» Aim
Set the listing down again in full, word for word, with the pictures left out.

» Given material
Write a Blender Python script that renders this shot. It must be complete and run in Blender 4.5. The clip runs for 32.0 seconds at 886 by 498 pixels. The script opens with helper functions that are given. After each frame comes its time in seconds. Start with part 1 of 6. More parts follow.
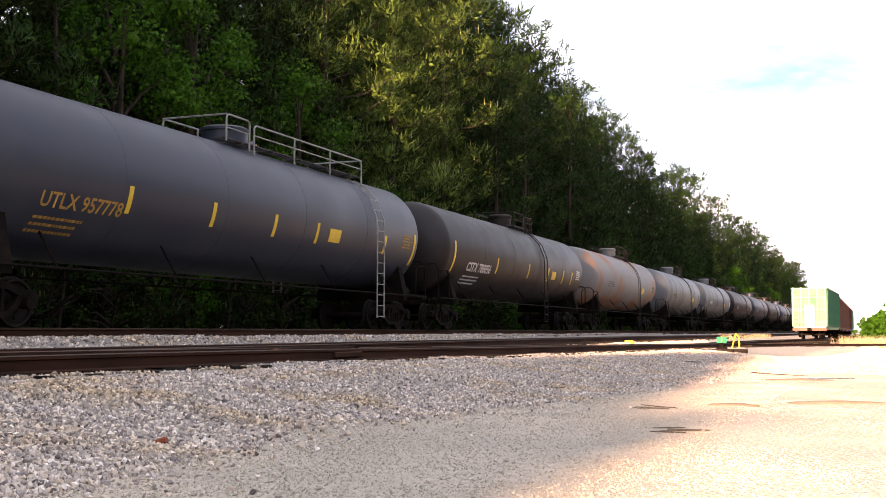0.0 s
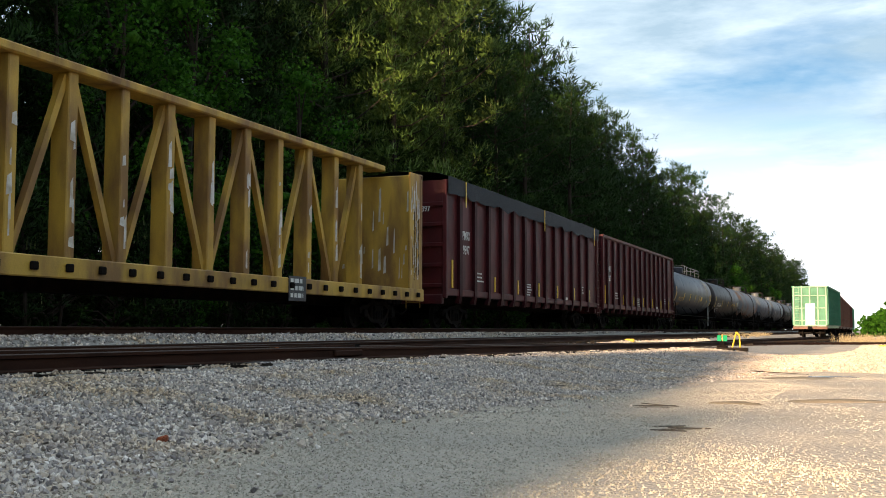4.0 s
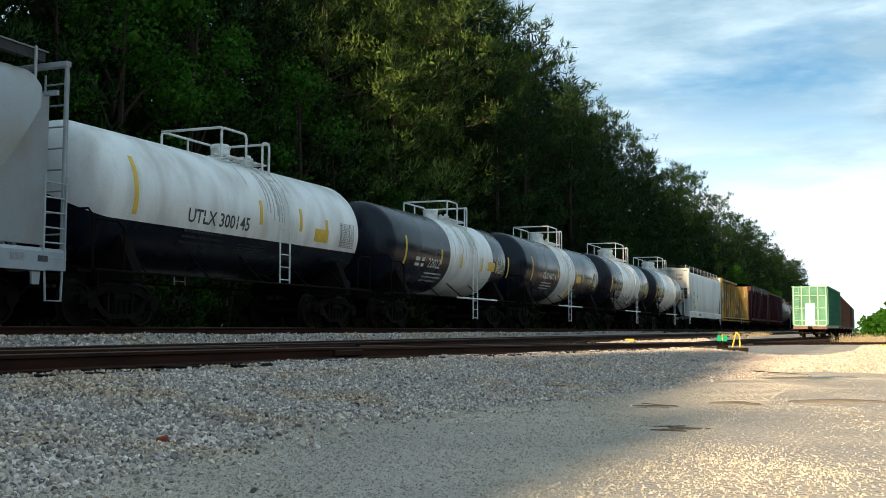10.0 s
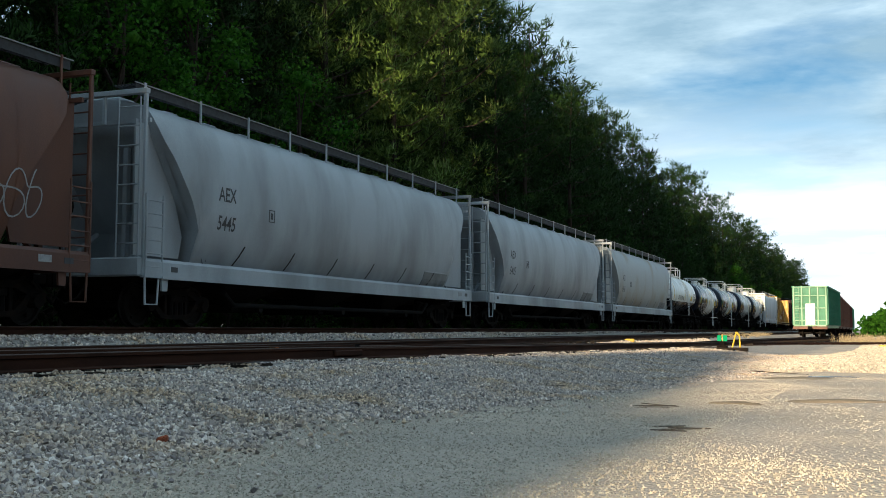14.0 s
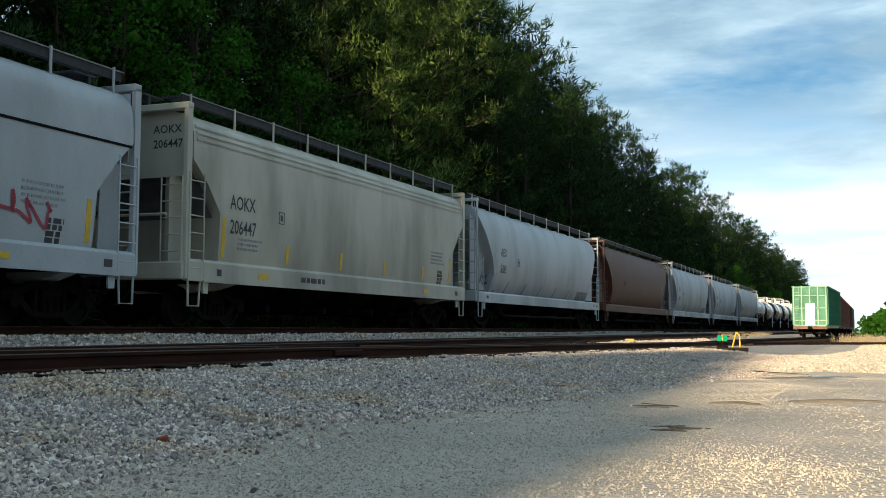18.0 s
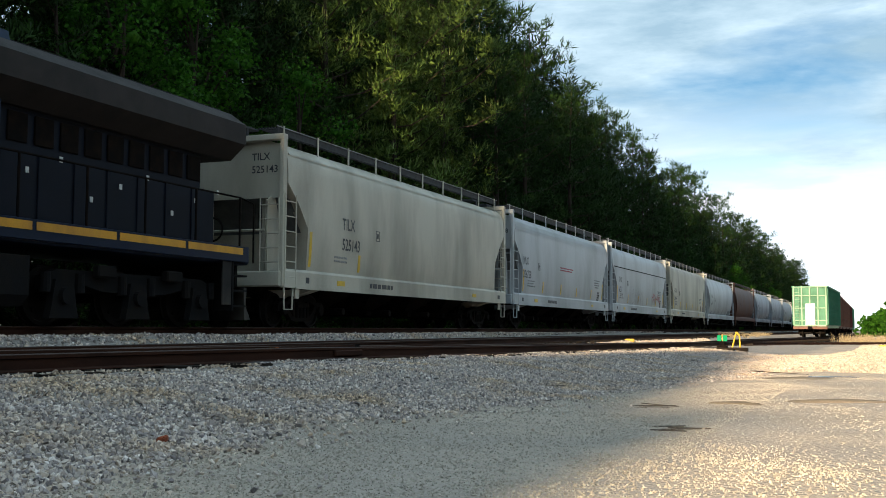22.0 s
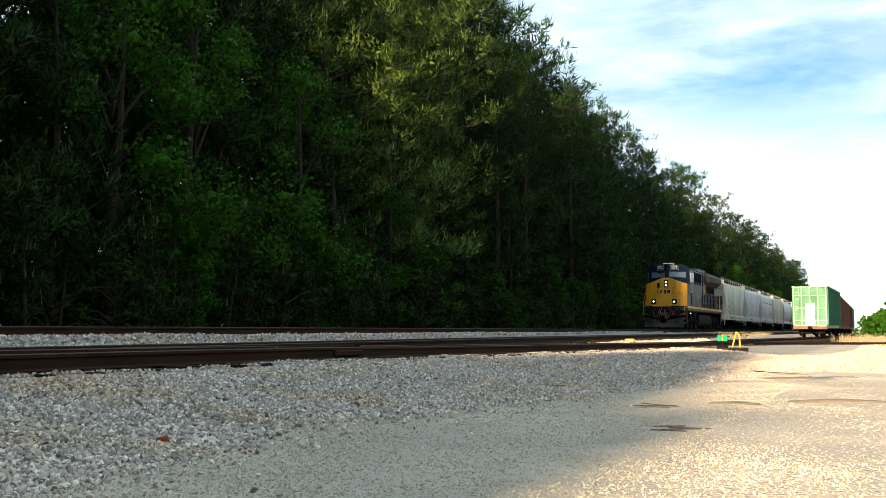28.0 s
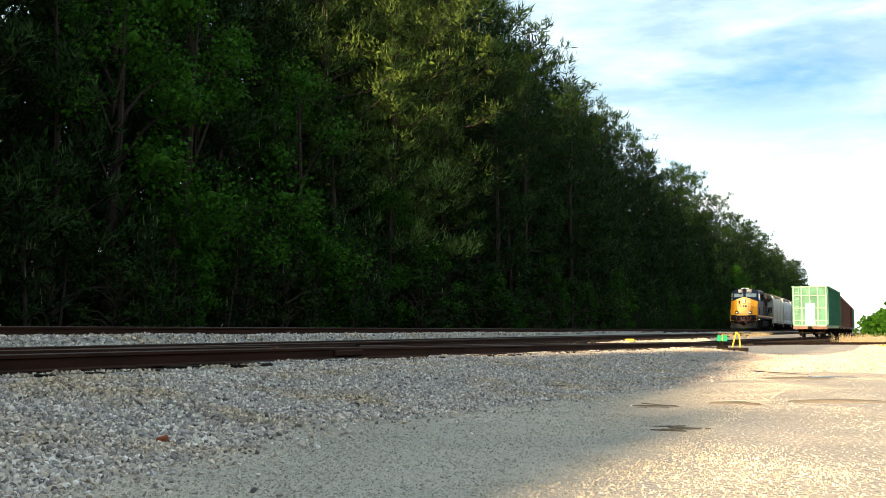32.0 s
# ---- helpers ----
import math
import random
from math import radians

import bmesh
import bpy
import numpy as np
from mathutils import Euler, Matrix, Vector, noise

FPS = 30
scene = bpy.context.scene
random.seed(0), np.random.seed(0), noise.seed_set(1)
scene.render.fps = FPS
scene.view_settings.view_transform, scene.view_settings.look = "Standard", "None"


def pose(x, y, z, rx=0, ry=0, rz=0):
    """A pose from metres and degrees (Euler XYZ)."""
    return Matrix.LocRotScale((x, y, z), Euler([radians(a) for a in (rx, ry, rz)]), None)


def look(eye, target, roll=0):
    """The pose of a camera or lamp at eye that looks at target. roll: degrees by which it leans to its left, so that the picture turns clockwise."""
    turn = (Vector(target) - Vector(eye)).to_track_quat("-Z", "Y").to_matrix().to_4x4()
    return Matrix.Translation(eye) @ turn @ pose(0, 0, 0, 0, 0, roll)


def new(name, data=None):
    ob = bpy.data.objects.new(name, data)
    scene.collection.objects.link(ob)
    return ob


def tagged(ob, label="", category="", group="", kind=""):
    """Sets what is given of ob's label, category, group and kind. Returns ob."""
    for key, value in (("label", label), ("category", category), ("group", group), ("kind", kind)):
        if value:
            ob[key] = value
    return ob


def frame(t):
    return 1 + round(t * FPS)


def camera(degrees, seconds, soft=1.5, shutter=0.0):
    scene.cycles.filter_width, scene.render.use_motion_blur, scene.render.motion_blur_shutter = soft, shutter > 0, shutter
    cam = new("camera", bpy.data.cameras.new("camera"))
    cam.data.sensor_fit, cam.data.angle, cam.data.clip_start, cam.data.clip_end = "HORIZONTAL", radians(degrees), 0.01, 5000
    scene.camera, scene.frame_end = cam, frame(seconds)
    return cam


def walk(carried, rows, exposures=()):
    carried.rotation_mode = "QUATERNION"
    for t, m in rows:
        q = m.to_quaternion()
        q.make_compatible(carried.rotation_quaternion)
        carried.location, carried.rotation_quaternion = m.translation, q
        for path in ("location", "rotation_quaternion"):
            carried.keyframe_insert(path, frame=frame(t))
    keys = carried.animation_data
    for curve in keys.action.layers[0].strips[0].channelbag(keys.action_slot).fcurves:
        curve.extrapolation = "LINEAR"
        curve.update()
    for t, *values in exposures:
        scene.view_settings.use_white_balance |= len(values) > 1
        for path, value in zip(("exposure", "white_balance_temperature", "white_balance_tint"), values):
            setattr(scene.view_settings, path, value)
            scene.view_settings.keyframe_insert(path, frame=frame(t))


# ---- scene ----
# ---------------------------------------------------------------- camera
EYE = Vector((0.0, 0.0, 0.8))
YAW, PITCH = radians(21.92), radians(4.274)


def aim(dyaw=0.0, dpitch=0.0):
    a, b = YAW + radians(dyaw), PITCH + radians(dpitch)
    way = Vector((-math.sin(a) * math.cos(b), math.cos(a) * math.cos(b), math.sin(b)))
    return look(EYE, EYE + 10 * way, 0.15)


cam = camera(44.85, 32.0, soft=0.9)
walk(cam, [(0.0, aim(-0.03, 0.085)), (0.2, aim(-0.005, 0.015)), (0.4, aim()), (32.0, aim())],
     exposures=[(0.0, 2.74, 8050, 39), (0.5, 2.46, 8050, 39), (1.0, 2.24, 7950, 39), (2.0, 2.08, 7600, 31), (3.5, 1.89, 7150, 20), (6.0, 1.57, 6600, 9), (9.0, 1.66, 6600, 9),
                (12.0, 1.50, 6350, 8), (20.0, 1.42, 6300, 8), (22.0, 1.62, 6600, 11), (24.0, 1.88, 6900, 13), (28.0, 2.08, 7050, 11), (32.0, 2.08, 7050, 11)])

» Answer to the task
Write a Blender Python script that renders this shot. It must be complete and run in Blender 4.5. The clip runs for 32.0 seconds at 886 by 498 pixels. The script opens with helper functions that are given. After each frame comes its time in seconds. Start with part 1 of 6. More parts follow.
0.0 s
4.0 s
10.0 s
14.0 s
18.0 s
22.0 s
28.0 s
32.0 s
# ---- helpers ----
import math
import random
from math import radians

import bmesh
import bpy
import numpy as np
from mathutils import Euler, Matrix, Vector, noise

FPS = 30
scene = bpy.context.scene
random.seed(0), np.random.seed(0), noise.seed_set(1)
scene.render.fps = FPS
scene.view_settings.view_transform, scene.view_settings.look = "Standard", "None"


def pose(x, y, z, rx=0, ry=0, rz=0):
    """A pose from metres and degrees (Euler XYZ)."""
    return Matrix.LocRotScale((x, y, z), Euler([radians(a) for a in (rx, ry, rz)]), None)


def look(eye, target, roll=0):
    """The pose of a camera or lamp at eye that looks at target. roll: degrees by which it leans to its left, so that the picture turns clockwise."""
    turn = (Vector(target) - Vector(eye)).to_track_quat("-Z", "Y").to_matrix().to_4x4()
    return Matrix.Translation(eye) @ turn @ pose(0, 0, 0, 0, 0, roll)


def new(name, data=None):
    ob = bpy.data.objects.new(name, data)
    scene.collection.objects.link(ob)
    return ob


def tagged(ob, label="", category="", group="", kind=""):
    """Sets what is given of ob's label, category, group and kind. Returns ob."""
    for key, value in (("label", label), ("category", category), ("group", group), ("kind", kind)):
        if value:
            ob[key] = value
    return ob


def frame(t):
    return 1 + round(t * FPS)


def camera(degrees, seconds, soft=1.5, shutter=0.0):
    scene.cycles.filter_width, scene.render.use_motion_blur, scene.render.motion_blur_shutter = soft, shutter > 0, shutter
    cam = new("camera", bpy.data.cameras.new("camera"))
    cam.data.sensor_fit, cam.data.angle, cam.data.clip_start, cam.data.clip_end = "HORIZONTAL", radians(degrees), 0.01, 5000
    scene.camera, scene.frame_end = cam, frame(seconds)
    return cam


def walk(carried, rows, exposures=()):
    carried.rotation_mode = "QUATERNION"
    for t, m in rows:
        q = m.to_quaternion()
        q.make_compatible(carried.rotation_quaternion)
        carried.location, carried.rotation_quaternion = m.translation, q
        for path in ("location", "rotation_quaternion"):
            carried.keyframe_insert(path, frame=frame(t))
    keys = carried.animation_data
    for curve in keys.action.layers[0].strips[0].channelbag(keys.action_slot).fcurves:
        curve.extrapolation = "LINEAR"
        curve.update()
    for t, *values in exposures:
        scene.view_settings.use_white_balance |= len(values) > 1
        for path, value in zip(("exposure", "white_balance_temperature", "white_balance_tint"), values):
            setattr(scene.view_settings, path, value)
            scene.view_settings.keyframe_insert(path, frame=frame(t))


# ---- scene ----
# ---------------------------------------------------------------- camera
EYE = Vector((0.0, 0.0, 0.8))
YAW, PITCH = radians(21.92), radians(4.274)


def aim(dyaw=0.0, dpitch=0.0):
    a, b = YAW + radians(dyaw), PITCH + radians(dpitch)
    way = Vector((-math.sin(a) * math.cos(b), math.cos(a) * math.cos(b), math.sin(b)))
    return look(EYE, EYE + 10 * way, 0.15)


cam = camera(44.85, 32.0, soft=0.9)
walk(cam, [(0.0, aim(-0.03, 0.085)), (0.2, aim(-0.005, 0.015)), (0.4, aim()), (32.0, aim())],
     exposures=[(0.0, 2.74, 8050, 39), (0.5, 2.46, 8050, 39), (1.0, 2.24, 7950, 39), (2.0, 2.08, 7600, 31), (3.5, 1.89, 7150, 20), (6.0, 1.57, 6600, 9), (9.0, 1.66, 6600, 9),
                (12.0, 1.50, 6350, 8), (20.0, 1.42, 6300, 8), (22.0, 1.62, 6600, 11), (24.0, 1.88, 6900, 13), (28.0, 2.08, 7050, 11), (32.0, 2.08, 7050, 11)])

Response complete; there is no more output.